My point, though, is that administrators can lay down all the reasonable rules needed to maintain order on campus. If they try to enforce the rules, they will pay a price. I question whether many of them will be willing to pay it.
It’s true that administrators are under pressure to deal with anti-Semitism. Some colleges have been sued for not doing enough to protect Jewish students. Some apparently are being investigated by the federal government. However, I don’t think the same legal jeopardy extends to tolerating peaceful, but highly disruptive protests, as opposed to violence and harassment.
Even if administrator’s are willing to break up disruptive protests, there’s still the question of whether those arrested at the protests will be prosecuted. If, in appropriate cases, they aren’t, colleges can expect additional waves of disruption this Fall.
The Post says that this past Spring:
More than 3,000 students (and many nonstudents) were arrested. In most cases, charges were dropped. That’s a reasonable call by prosecutors. But violence or property destruction, such as that which accompanied the takeover of Hamilton Hall at Columbia, deserve criminal sanction; suspension or expulsion is appropriate for serious violations of university rules.
I don’t think it’s reasonable to drop charges against protesters just because they don’t commit violence or destroy property. The mere act of occupying a college building, for example, should be enough to warrant prosecution. (When I non-violently occupied Dartmouth’s administration building in 1969, I was sentenced by a judge and punished by the College.)
The war in Gaza will probably end sometime this school year. But unless colleges and universities deal forcefully with the coming disruptive protests, the end of the war won’t mean the end of such protests.

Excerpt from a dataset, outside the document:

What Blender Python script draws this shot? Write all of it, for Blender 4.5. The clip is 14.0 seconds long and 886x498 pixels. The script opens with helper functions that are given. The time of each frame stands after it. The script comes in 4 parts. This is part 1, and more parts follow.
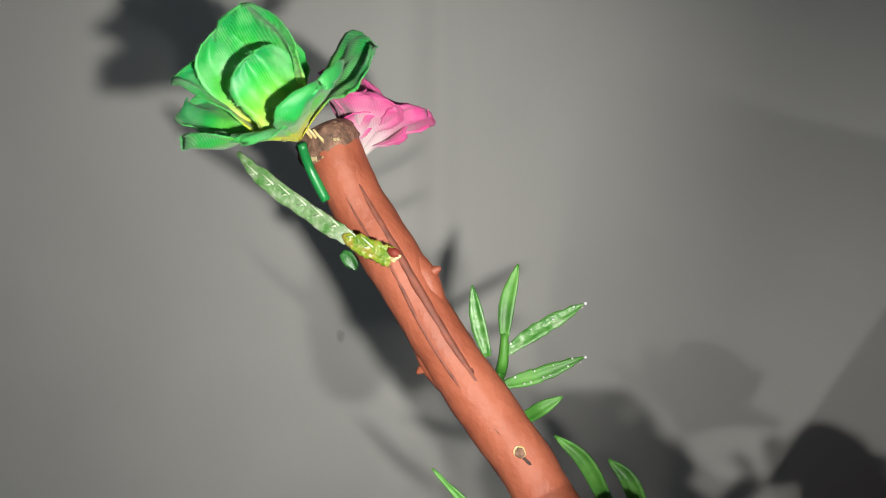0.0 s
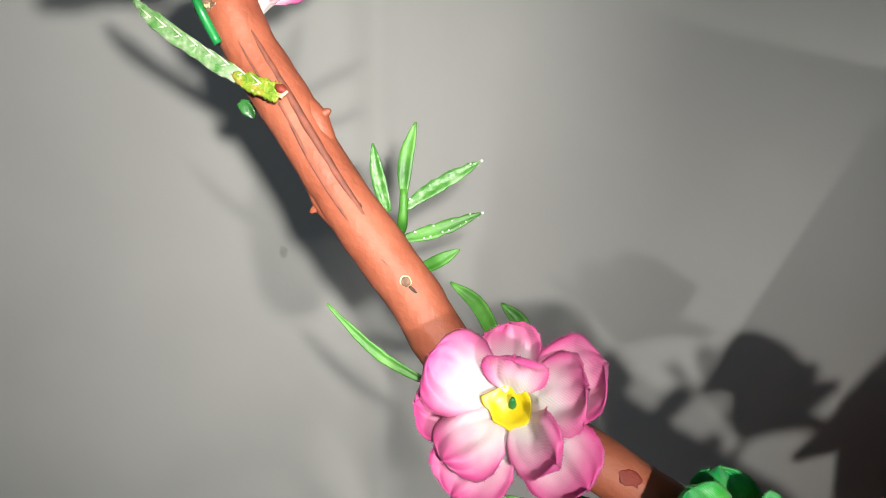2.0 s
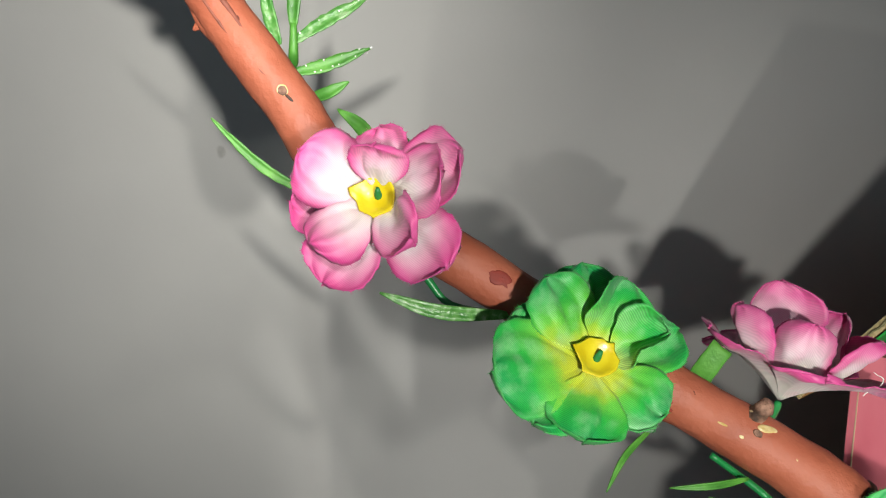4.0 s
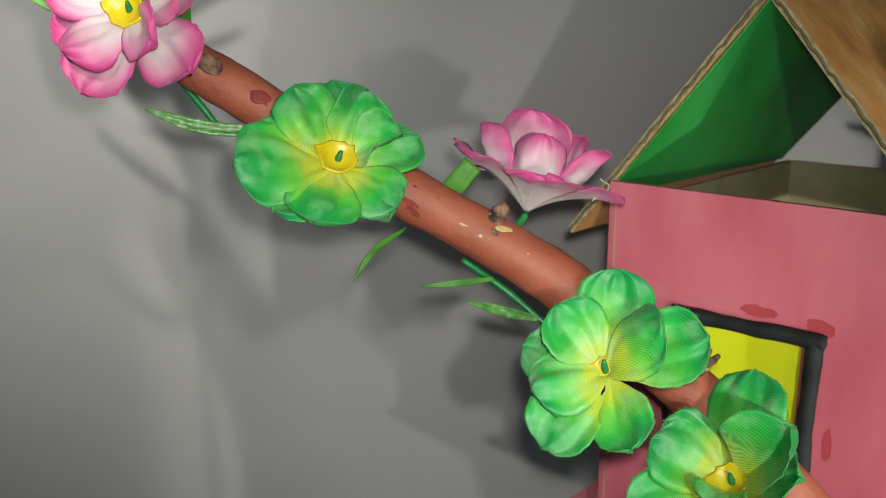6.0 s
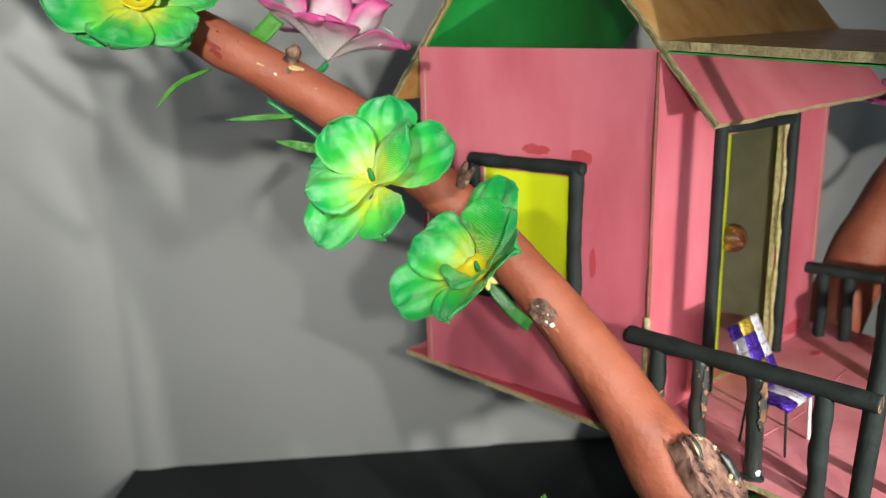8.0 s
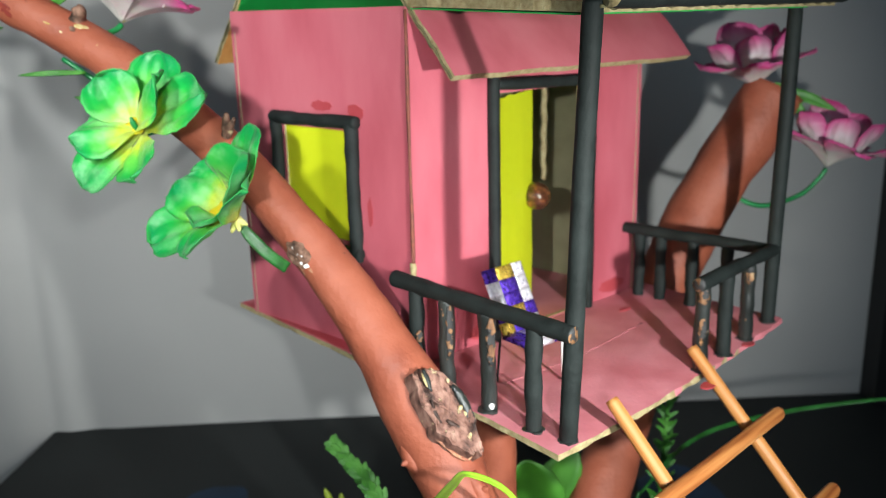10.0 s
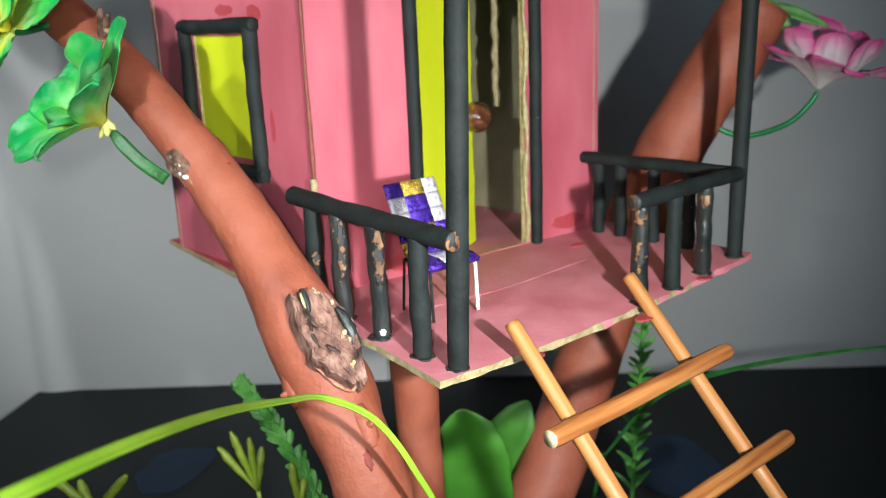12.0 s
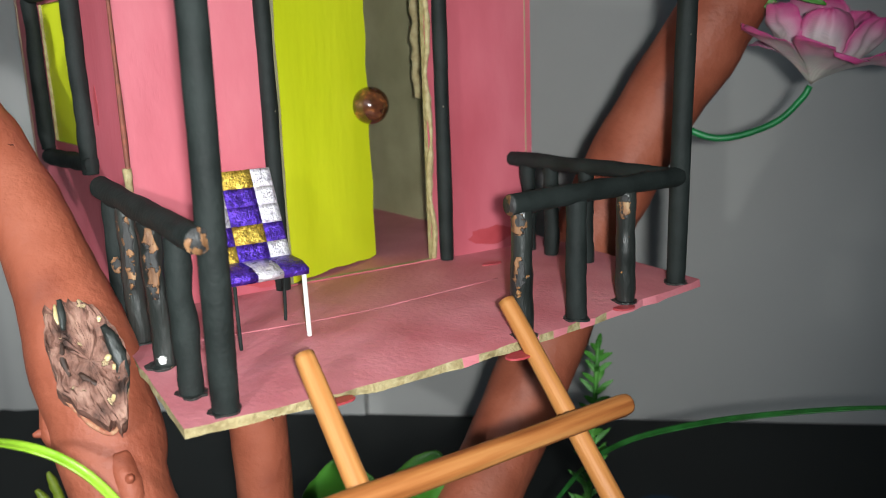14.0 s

The hard-left wants to parlay the current protests into a lasting, vigorous campus protest movement, just as anti-war radicals like me wanted to do in the early 1970s. We wanted to be able to shut down colleges at will, the way Mexican students seemed to be doing at the time.
The end of the Vietnam War and the military draft were big enough deals to mark the end of the 1970s protests. I question whether the end of the war in Gaza, with victory for Israel, will have a similar effect.
College administrators shouldn’t wait to find out. They should show radical students and radical professors that they will enforce reasonable time-place-and-manner regulations to prevent protests from disrupting their campuses.
What the colleges are saying (Or at least NYU whose policy I read) is that the use of the word Zionist instead of Jew will not inoculate the speaker from being charged with anti-semitic hate speech if applicable. One can argue whether hate speech should be prohibited by universities but if it is going to be, Jew haters should not have the loophole of substituting the word Zionist for Jew.
Regarding what is going to happen, every single student participating in an illegal protest should be expelled. Period. They can be given advance warning that this will happen. That will end the protests very quickly. But I cant imagine the school administrations doing this.
There is nothing wrong with the word, ‘Zionist’ just like there is nothing wrong with the word, ‘Jew’ and nothing wrong with saying Asians have slanted eyes. But there is something wrong with saying, “you are all a bunch of Zionists, the way you all behave,” or “hey look at that Jew,” or “ hey, slanty eyes, yeah I’m talking to you.”
It is often less the word used than the context it is used in and whether the intent is discriminatory or defamatory.